*Supplied data:*
begin

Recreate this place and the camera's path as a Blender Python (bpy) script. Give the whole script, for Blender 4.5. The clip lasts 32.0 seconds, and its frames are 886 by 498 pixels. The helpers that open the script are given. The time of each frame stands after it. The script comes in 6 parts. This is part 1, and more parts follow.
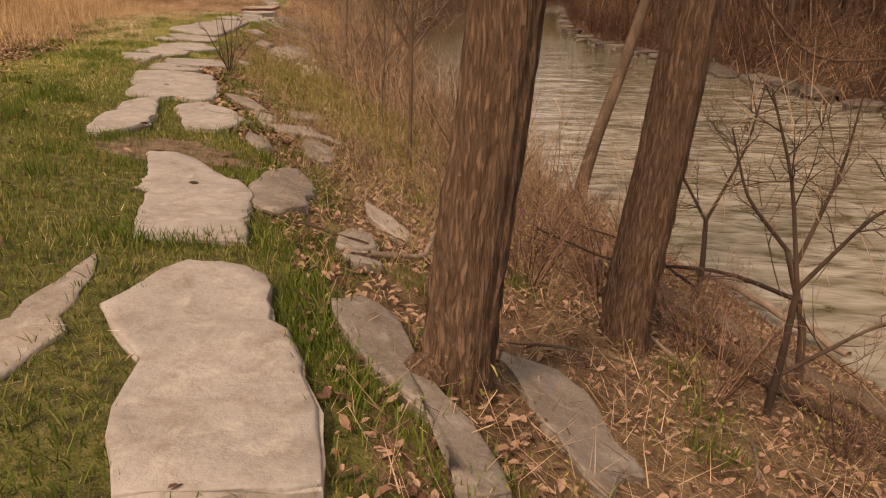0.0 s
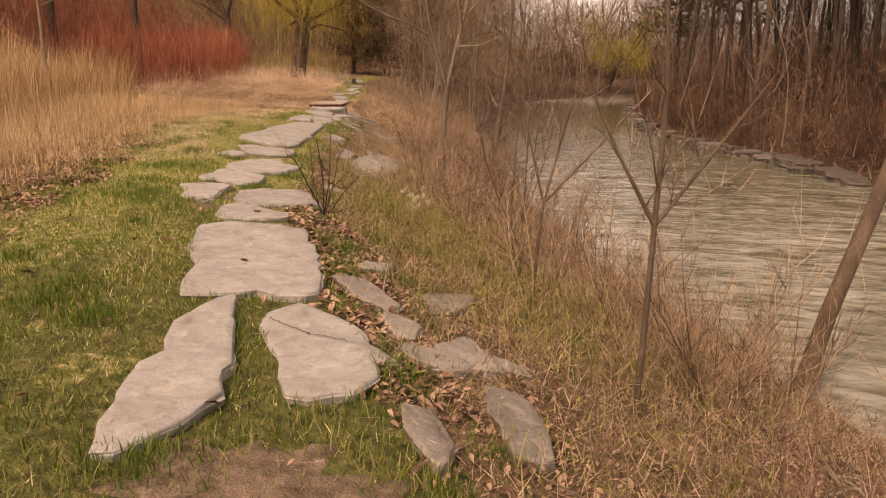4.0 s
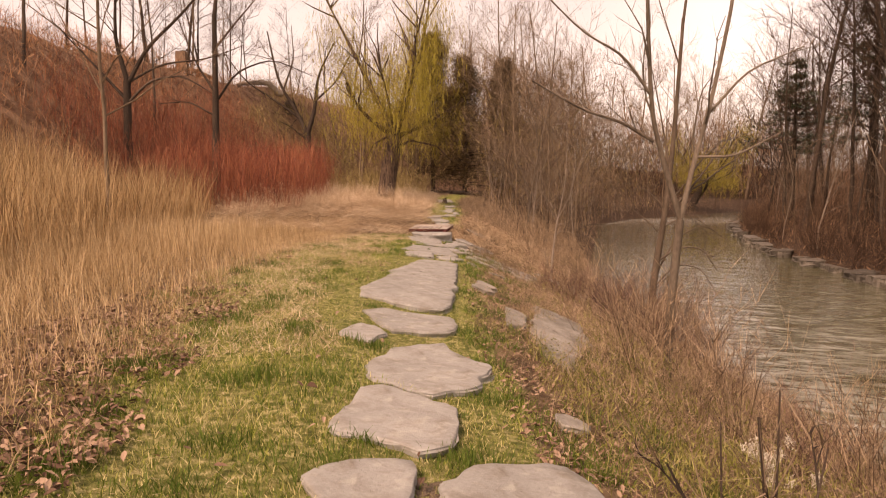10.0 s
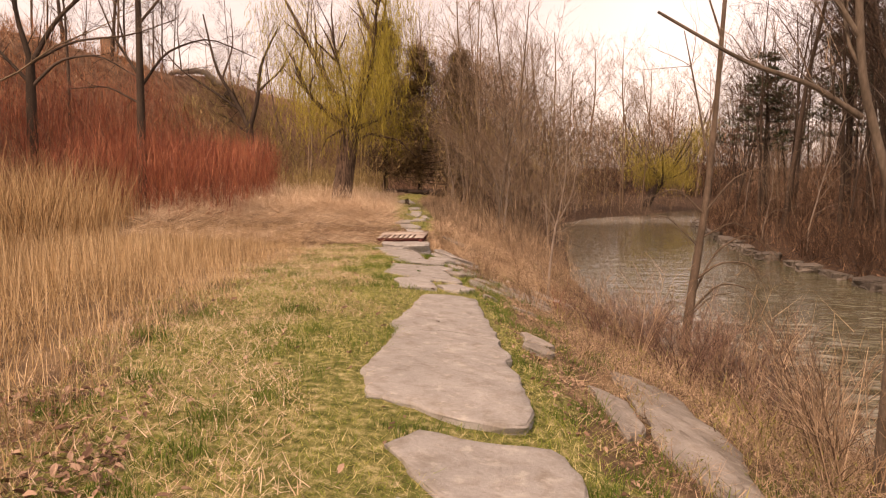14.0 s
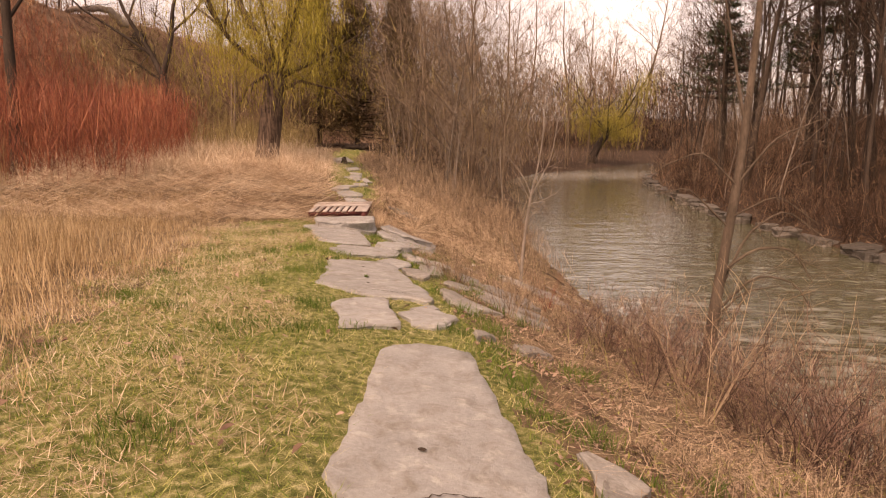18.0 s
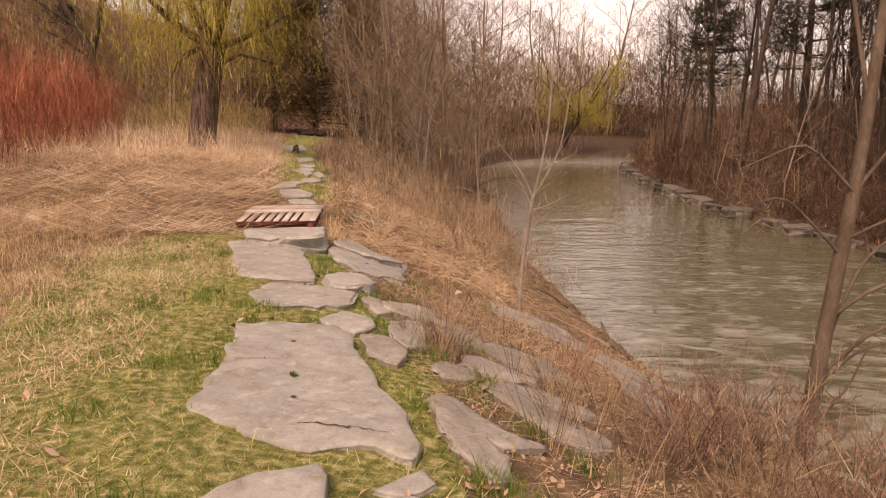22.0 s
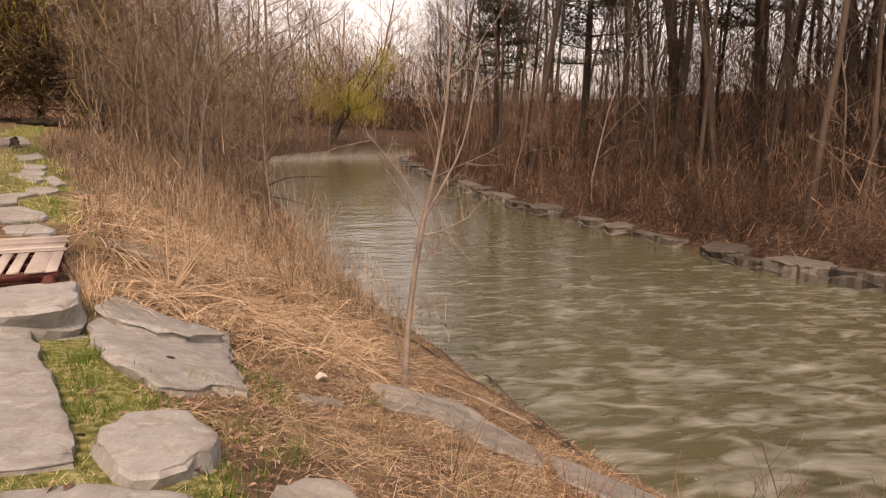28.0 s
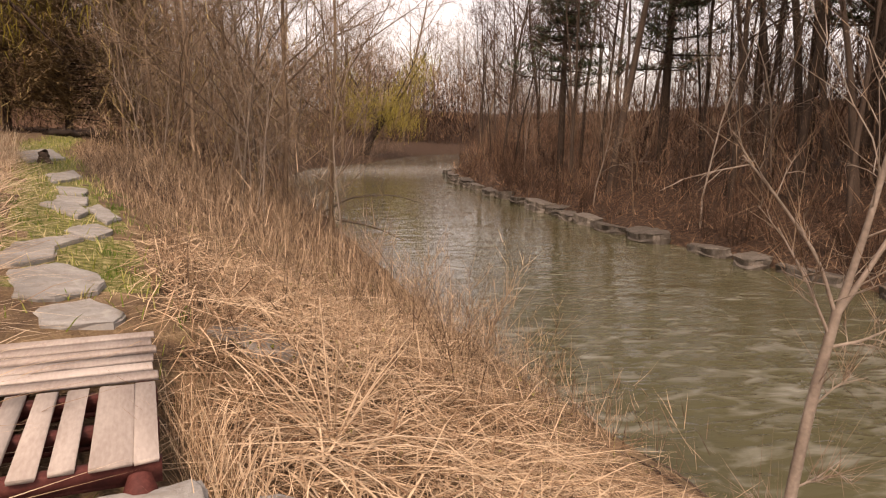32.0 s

end

*Instructions for the task:* Print each line of the material above exactly, with the pictures removed from your copy.

*Output for this task:*
Recreate this place and the camera's path as a Blender Python (bpy) script. Give the whole script, for Blender 4.5. The clip lasts 32.0 seconds, and its frames are 886 by 498 pixels. The helpers that open the script are given. The time of each frame stands after it. The script comes in 6 parts. This is part 1, and more parts follow.
0.0 s
4.0 s
10.0 s
14.0 s
18.0 s
22.0 s
28.0 s
32.0 s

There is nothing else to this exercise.